Tax time too late for real planning

National Post


Are you a do-it-yourselfer or do you hire others to do your dirty work?

With tax season now officially in full swing, Canadians are divided among those who prefer to crank out their own personal tax returns, using either computer software or in some cases, a pencil, eraser and calculator, and those who take their shoebox of receipts to a professional tax preparer.

But truth be told, filing season is really too late to achieve any meaningful tax savings. After all, what we’re really performing is an exercise in historical reporting. How much did we make? In what form did we earn it? And how much is it going to cost us?

Case in point: Wouldn’t it be helpful if the RRSP deadline coincided with the tax filing deadline? Imagine sitting down at your computer and playing around with the RRSP calculator built into some tax preparation programs that shows you how much an additional $100 of RRSP contributions could have boosted your tax refund. What if you could simply go to your online banking site and make that last-minute, pre-filing RRSP contribution and print off an instant PDF contribution receipt which could be used to immediately to your advantage?

While such a fantasy may be the sole purview of tax geeks, the reality is that there are very few tax savings opportunities you can take advantage of at tax filing time. Perhaps the biggest one is the ability to pension split such income with a spouse or partner. As for other tax filing opportunities? There are plenty of them but they’re not worth a heck of a lot. The much touted children’s fitness credit? Worth a maximum of $75 per child. Spent $100 a month on a transit pass? That translates to a $180 tax reduction.
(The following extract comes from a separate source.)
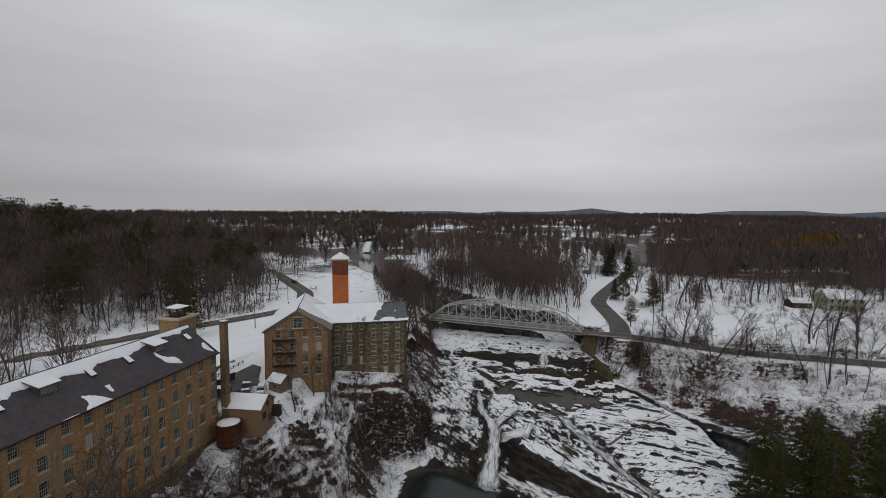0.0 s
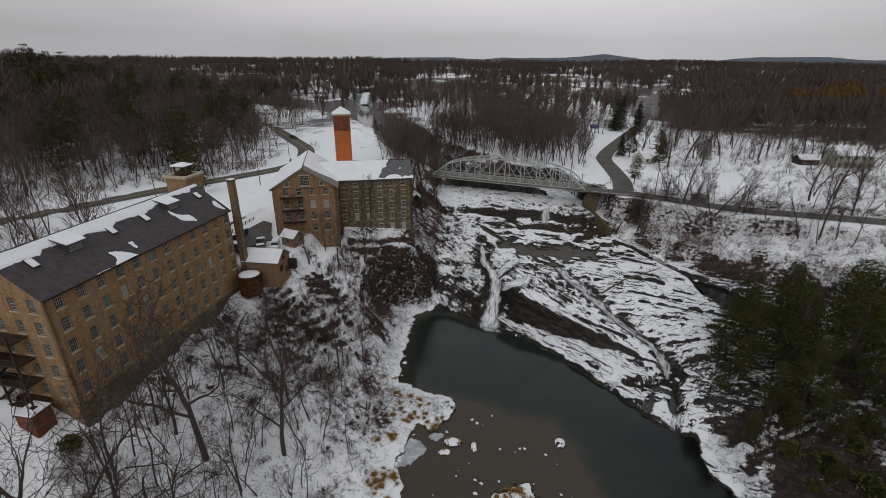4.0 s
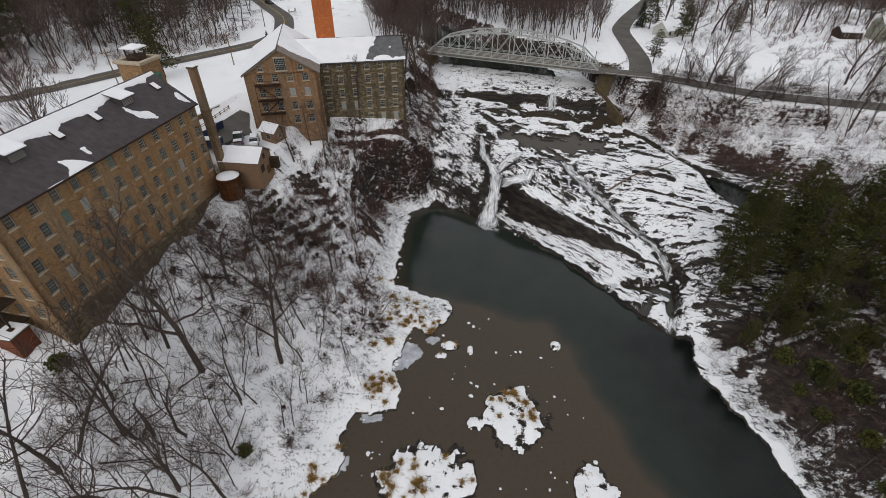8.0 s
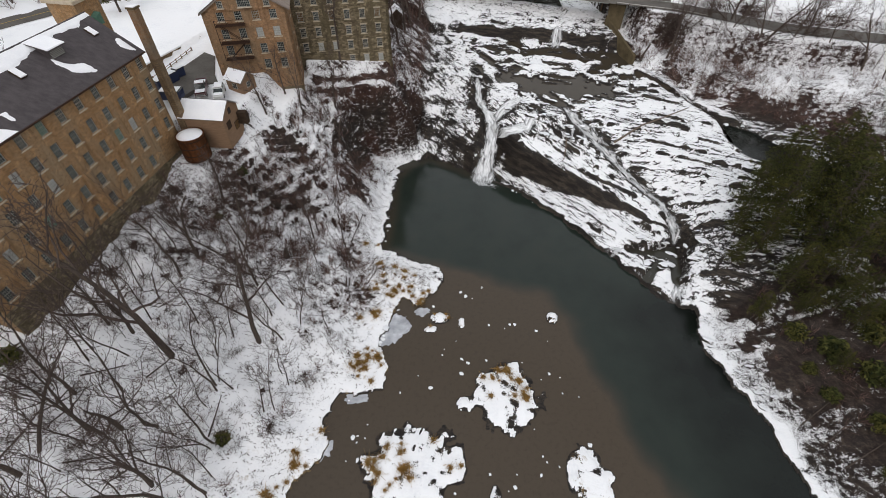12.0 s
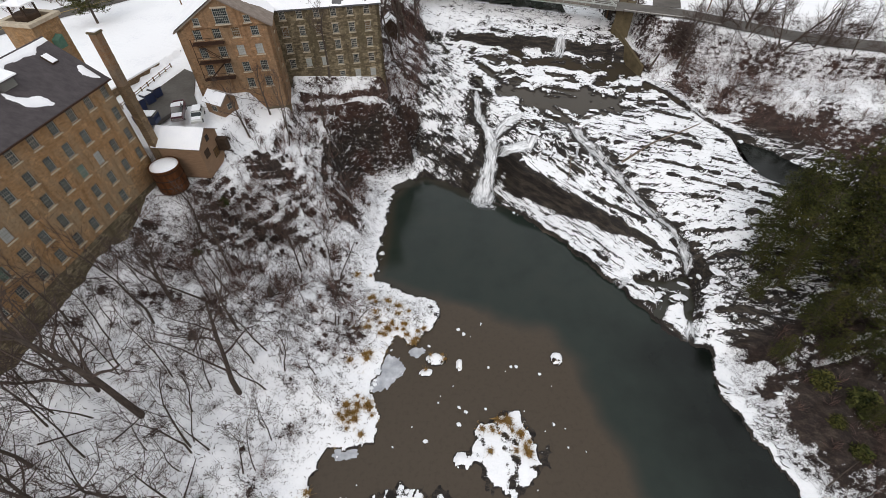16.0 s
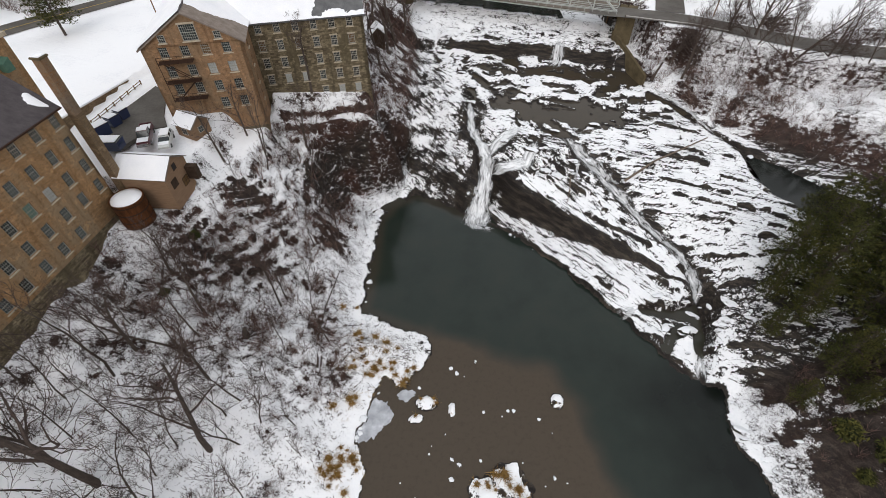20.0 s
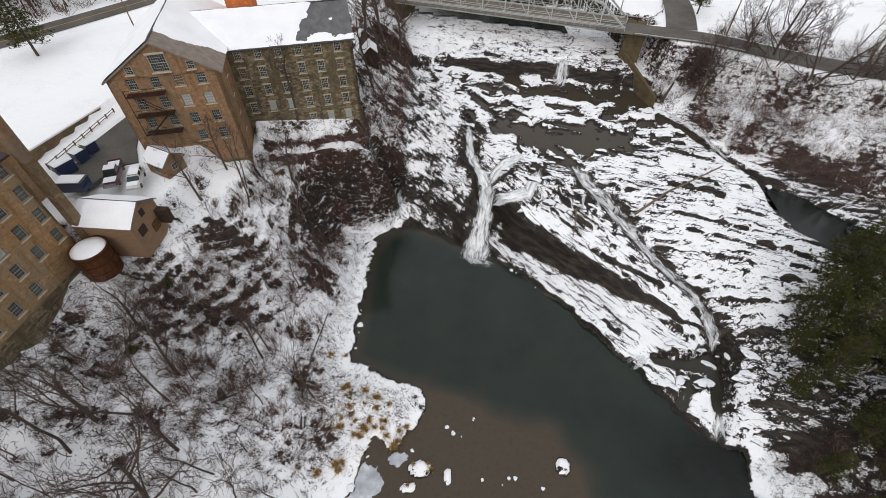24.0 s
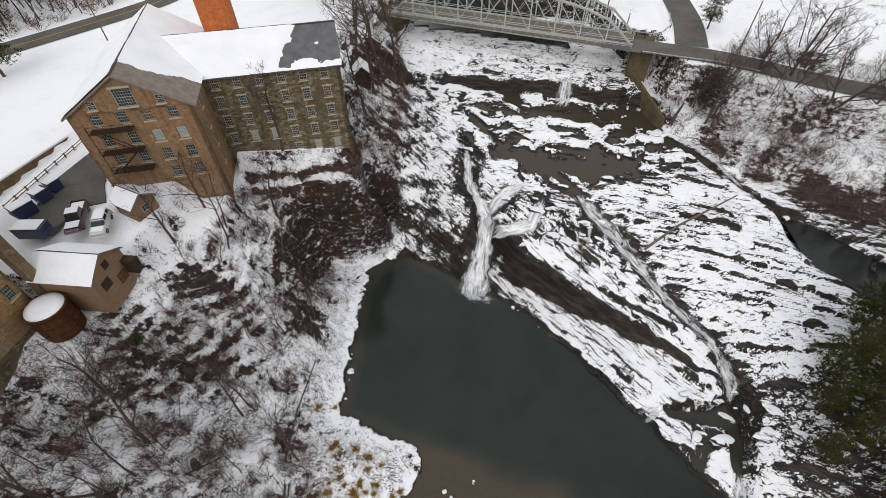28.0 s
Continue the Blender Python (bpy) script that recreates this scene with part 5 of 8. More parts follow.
big = window(fm, f_m @ Matrix.Translation((0, -0.265, 0)), 6.45, 37.3, 2.2, 2.4, "old", True)
tagged(big, "wide attic window with many small panes")
IN = GR + FV * 7.4
s_m, s_len = frame_of(GR.x, GR.y, (GR + FV * GDEPTH).x, (GR + FV * GDEPTH).y)
sops = [(3.0, z, 3.9, z + 1.7) for z in (34.2, 31.2, 28.2, 25.2)]
part("wall", wall_shape(s_len, 19.0, GEAVE, sops, uo=15.0), M_BRICK2, fm, "", s_m)
for o in sops:
    window(fm, s_m, o[0], o[1], 0.9, 1.7, "board")
GBL, GBR = GL + FV * GDEPTH, GR + FV * GDEPTH
for a, b, top in ((GBR, GBL, True), (GBL, GL, False)):
    mm, ll = frame_of(a.x, a.y, b.x, b.y)
    part("wall", wall_shape(ll, 20.0, GEAVE, [], top=[(ll / 2, GRIDGE)] if top else None, uo=31.0), M_BRICK2, fm, "", mm)
part("plinth", box_uv(Shape().box(GW - 4.5, -0.06, 19.0, GW + 0.05, 0.0, 22.0).mesh("plinth", M_STONE)), None, fm, "rubble footing", f_m)
WR = IN + FU * 19.2
w_m, w_len = frame_of(IN.x, IN.y, WR.x, WR.y)
wops = []
WROWS = [(34.5, 1.7), (31.5, 1.7), (28.5, 1.7), (25.5, 1.7), (22.5, 1.6)]
wcols = [0.95 + 3.06 * i for i in range(6)]
for r, (z, h) in enumerate(WROWS):
    for c, x in enumerate(wcols):
        if r == 4 and c in (0, 1, 2):
            continue
        wops.append((x, z, x + 1.1, z + h))
part("wall", wall_shape(w_len, 18.5, 36.2, wops), M_STONE, fm, "rubble stone wall of the wing", w_m)
i = 0
for r, (z, h) in enumerate(WROWS):
    for c, x in enumerate(wcols):
        if r == 4 and c in (0, 1, 2):
            continue
        kind = "stone"
        if (r, c) in ((1, 0), (1, 2), (1, 5)):
            kind = "shutter"
        if (r, c) in ((3, 1), (3, 2), (4, 4), (4, 5)):
            kind = "board"
        window(fm, w_m, x, z, 1.1, h, kind, r > 0)
WD = 13.0
for a, b, g in ((WR, WR + FV * WD, True), (WR + FV * WD, IN + FV * WD, False)):
    mm, ll = frame_of(a.x, a.y, b.x, b.y)
    part("wall", wall_shape(ll, 18.5, 36.2, [], top=[(ll / 2, 39.6)] if g else None, uo=40.0), M_STONE, fm, "", mm)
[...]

While none of these opportunities for saving should be passed up, your tax software should automatically calculate these credits provided you properly fill in your data.

So, why not save the expense and simply do it yourself? What’s missing from the return, of course, is opportunities for tax planning throughout the entire year that may have escaped you.
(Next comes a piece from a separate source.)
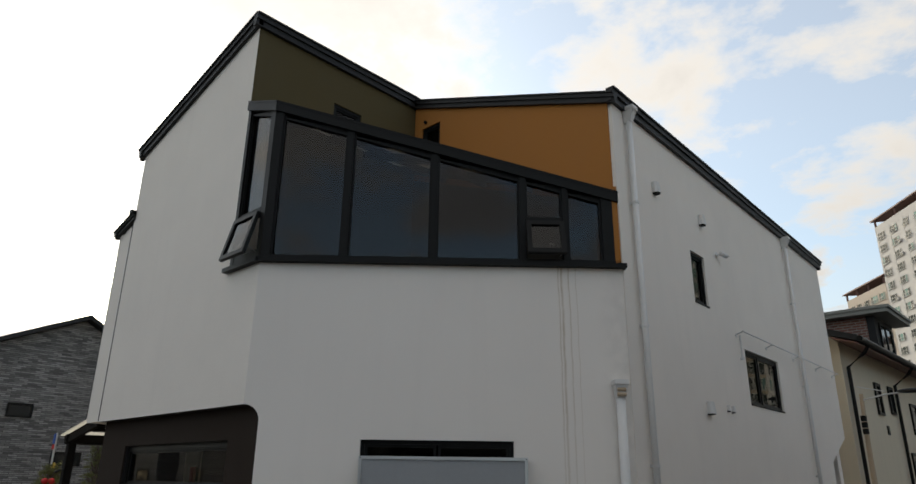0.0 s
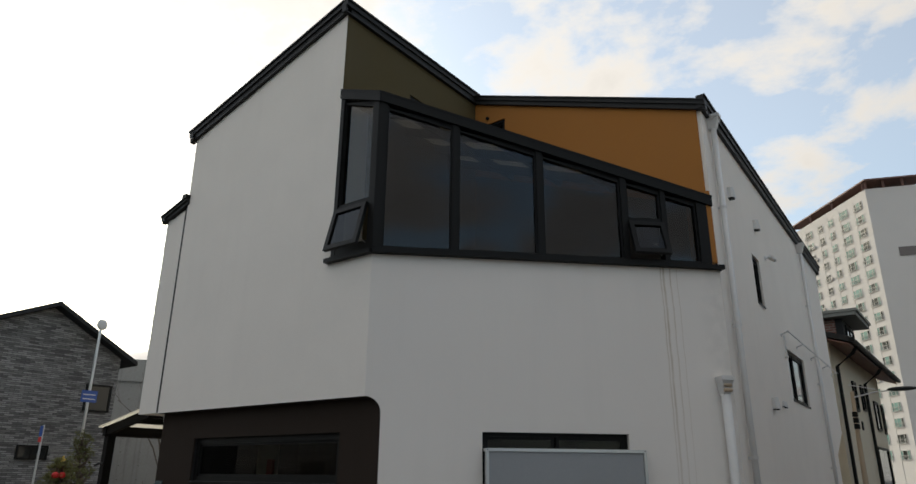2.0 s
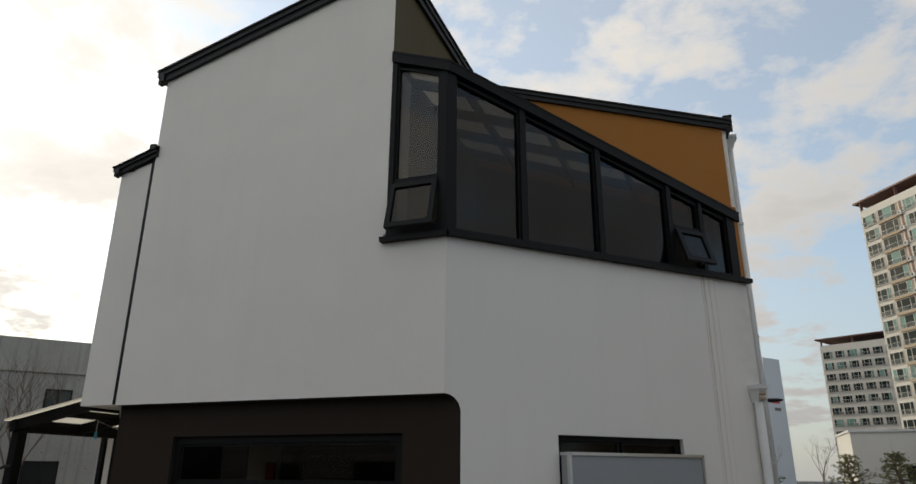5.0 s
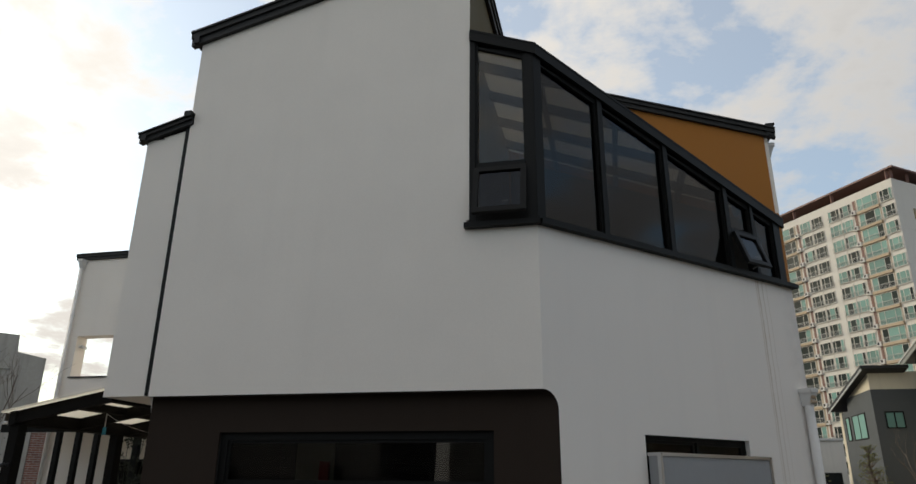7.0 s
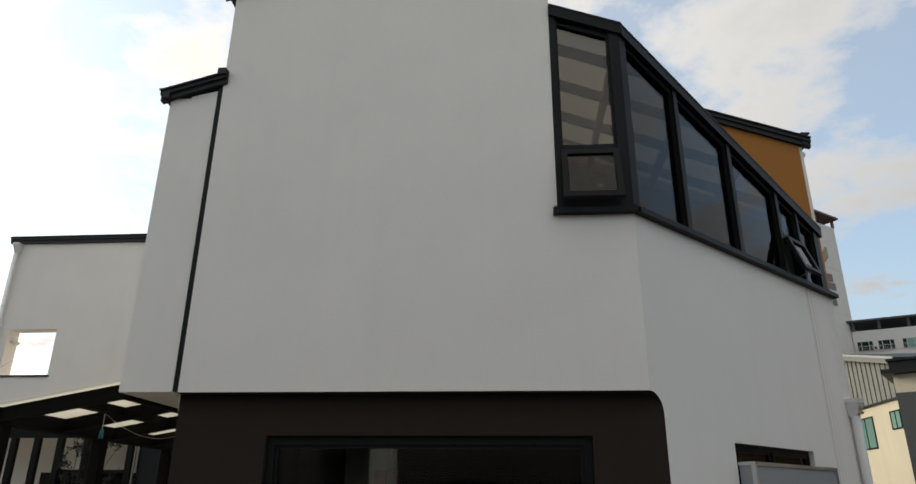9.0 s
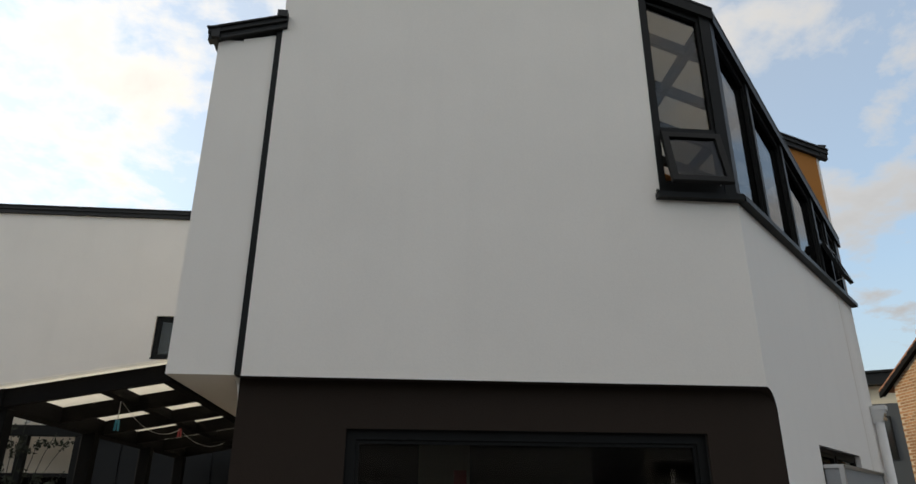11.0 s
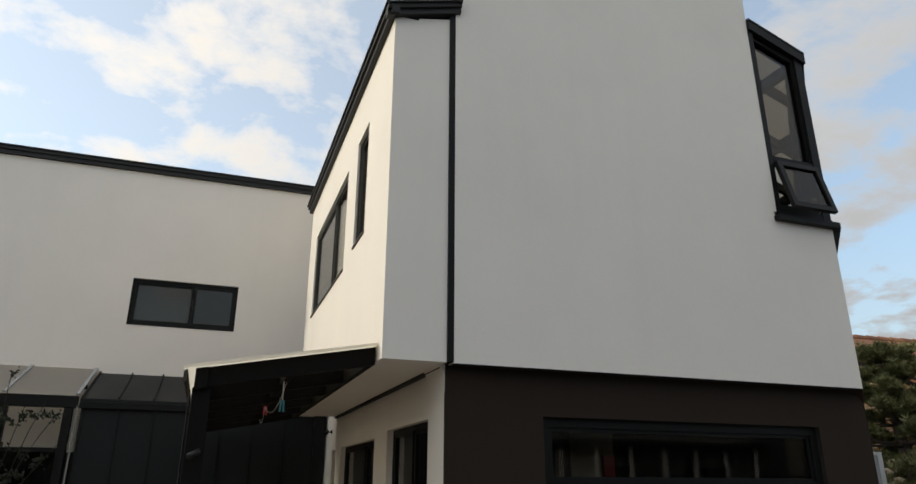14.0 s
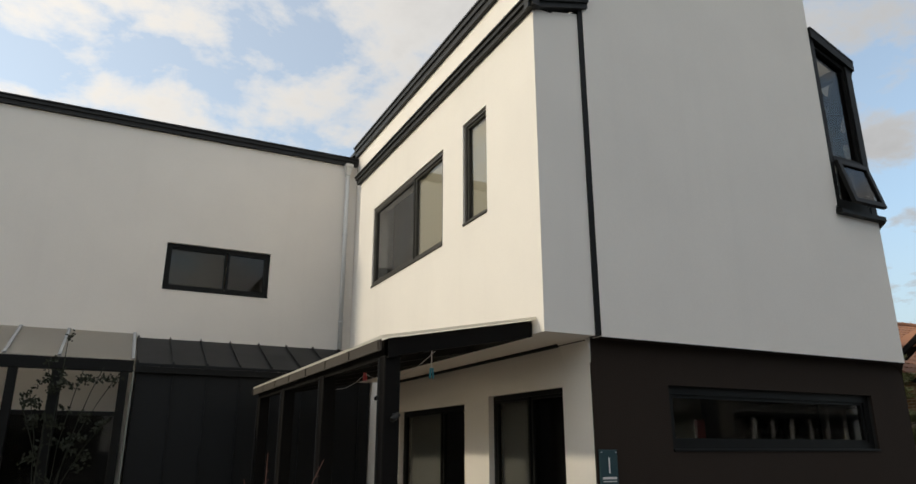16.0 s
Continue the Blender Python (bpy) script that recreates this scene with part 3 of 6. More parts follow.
def side_box():
    """The narrow upper volume that juts over the courtyard doors."""
    bm = bmesh.new()
    D.slab(bm, [(4.40, 2.45), (9.10, 2.45), (9.10, 5.36), (4.40, 5.36)], [(6.26, 8.48, 3.64, 4.74), (5.28, 5.78, 3.71, 4.81)], d0=-0.21)
    front = Plane(0, 4.40, 1, 0)
    front.slab(bm, [(-11.28, 2.45), (-11.005, 2.45), (-11.005, 5.44), (-11.28, 5.38)], d0=-0.18)
    box(bm, -11.28, -10.985, 8.93, 9.10, 2.46, 5.36)
    part("bay_wall", bm, WHITE, house, "white stucco upper bay over the courtyard doors")
    bm = bmesh.new()
    box(bm, -11.28, -10.985, 4.58, 8.93, 2.45, 2.60)
    part("bay_soffit", bm, WHITE, house)
    bm = bmesh.new()
    box(bm, -11.005, -10.955, 4.383, 4.55, 2.452, 5.50)
    box(bm, -11.02, -10.982, 4.52, 9.0, 2.425, 2.452)
    part("joint_strip", bm, FRAME, house, "black recessed expansion joint")
    # near-black board added as painted room shade before the white wall
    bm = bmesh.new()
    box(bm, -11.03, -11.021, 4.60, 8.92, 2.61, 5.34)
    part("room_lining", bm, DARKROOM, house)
    bm = bmesh.new()
    hexa(bm, [(-11.55, 4.36, 5.40), (-10.98, 4.36, 5.56), (-10.98, 4.36, 5.59), (-11.55, 4.36, 5.43),
              (-11.55, 9.14, 5.40), (-10.98, 9.14, 5.56), (-10.98, 9.14, 5.59), (-11.55, 9.14, 5.43)])
    part("bay_roof", bm, METAL, house)
    fascia("bay_fascia", (-11.57, 4.40, 5.315), (-10.915, 4.40, 5.50), (0, -1, 0), house, 0.11)
    fascia("bay_fascia", (-11.49, 4.32, 5.335), (-11.49, 9.16, 5.335), (-1, 0, 0), house, 0.11)
    bm = bmesh.new()
    box(bm, -11.0, -10.915, 4.30, 4.40, 5.58, 5.645)
    part("flashing", bm, METAL, house)
    for k in range(11):
        bm = bmesh.new()
        y = 4.75 + 0.41 * k
        hexa(bm, [(-11.57, y, 5.44), (-11.57, y + 0.015, 5.44), (-11.40, y + 0.015, 5.46), (-11.40, y, 5.46),
                  (-11.575, y, 5.466), (-11.575, y + 0.015, 5.466), (-11.40, y + 0.015, 5.485), (-11.40, y, 5.485)])
        part("roof_seam", bm, METAL, house)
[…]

For example, say you sold some stock in 2010 and also made a donation to the local hospital. Did you ever think of donating the stock you sold directly to the charity? If you had done so, you would have eliminated 100% of the tax payable on that gain.

What about your portfolio? Is it strategically allocated from a tax perspective to ensure you are taking advantage of tax-preferred Canadian dividends in your non-registered account while U.S. equities are held inside your RRSP instead of your TFSA so you don’t lose the non-resident withholding tax on foreign dividends?

These are all things a tax pro can ensure you are taking advantage of year-round. My advice? Do a draft return yourself, which is a great learning opportunity, but then have an expert review it, not to double check your math, but to see what’s not there.